Bu başlıkta diğer bir konu ise aşan kısmın iadesi sadece doğrudan yüklenimler için geçerli olup, maliyet fazlalığı olan durumda kâr matrahı söz konusu olmadığından genel gider ve ATİK’lerden pay verilemeyeceği açıktır. Ancak KDV matrahını arttıran vergi (ÖTV) veya mala gümrükte uygulanan gözetim bedeli kapsamında sadece KDV matrahını arttıran uygulamalarda ise mal bedeli değişmemekte ve kârlı bir şekilde satış yapılmasına rağmen genel gider ve ATİK’lerden pay verilememektedir. Tebliğ düzenlenmesi ve KDV mevzuatının tarihsel uygulama sürecinde sadece maliyet fazlalını dikkate aldığı açıktır.
Yüklenilen KDV hesabına bu aşamada genel gider ve ATİK’lerden pay verilmesi de mümkün ve olması gerekendir.

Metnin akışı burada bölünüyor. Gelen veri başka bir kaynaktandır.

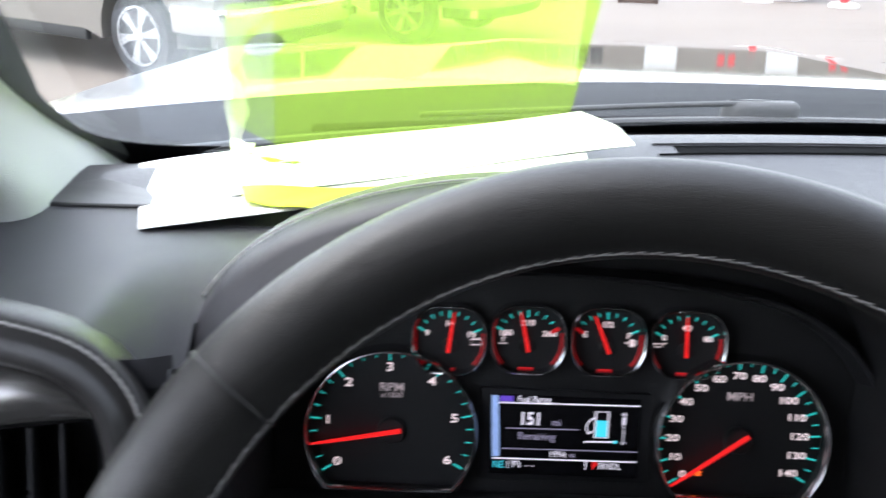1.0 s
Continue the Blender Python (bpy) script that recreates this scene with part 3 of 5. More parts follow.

Yukarıdaki ÖTV ve gözetim uygulamaları nedeni ile fazladan iade hesabına yüklenilen KDV dahil edilmesi ile genel iade prosedüründeki iade talep eden diğer mükelleflerin kar matrahı kadar genel gider ve ATİK’lerden pay verilmesi hususu eşitlenmiş olacaktır. Bu tablodaki hesapta kar matrahının genel vergi oranı çarpımı (20.000,00 x %18 =) ile bulunacak olan 3.600,00 TL tutarı kadar mükellefin genel gider ve ATİK’lerden pay verebilmesi gerekir.
Diğer iadeye konu işlemlerde yer alan ihraç kayıtlı teslimler açısından azami iade edilebilir KDV ise “ihracat bedeli ile DİİB kapsamında KDV ödemeksizin yurt içi ve yurt dışından temin edilen girdilerin bedeli arasındaki farka genel vergi oranı uygulanmak suretiyle bulunacak tutar” kadar olacak, mal ihracı veya diğer iade taleplerinde olabileceği gibi doğrudan yüklenim söz konusu olmadığından, genel oranı aşan kısım da bulunmayacaktır. Ancak yine de maliyet fazlalığı nedeni ile azami iade edilebilir vergiyi aşan durumların da bulunması mümkün olacaktır.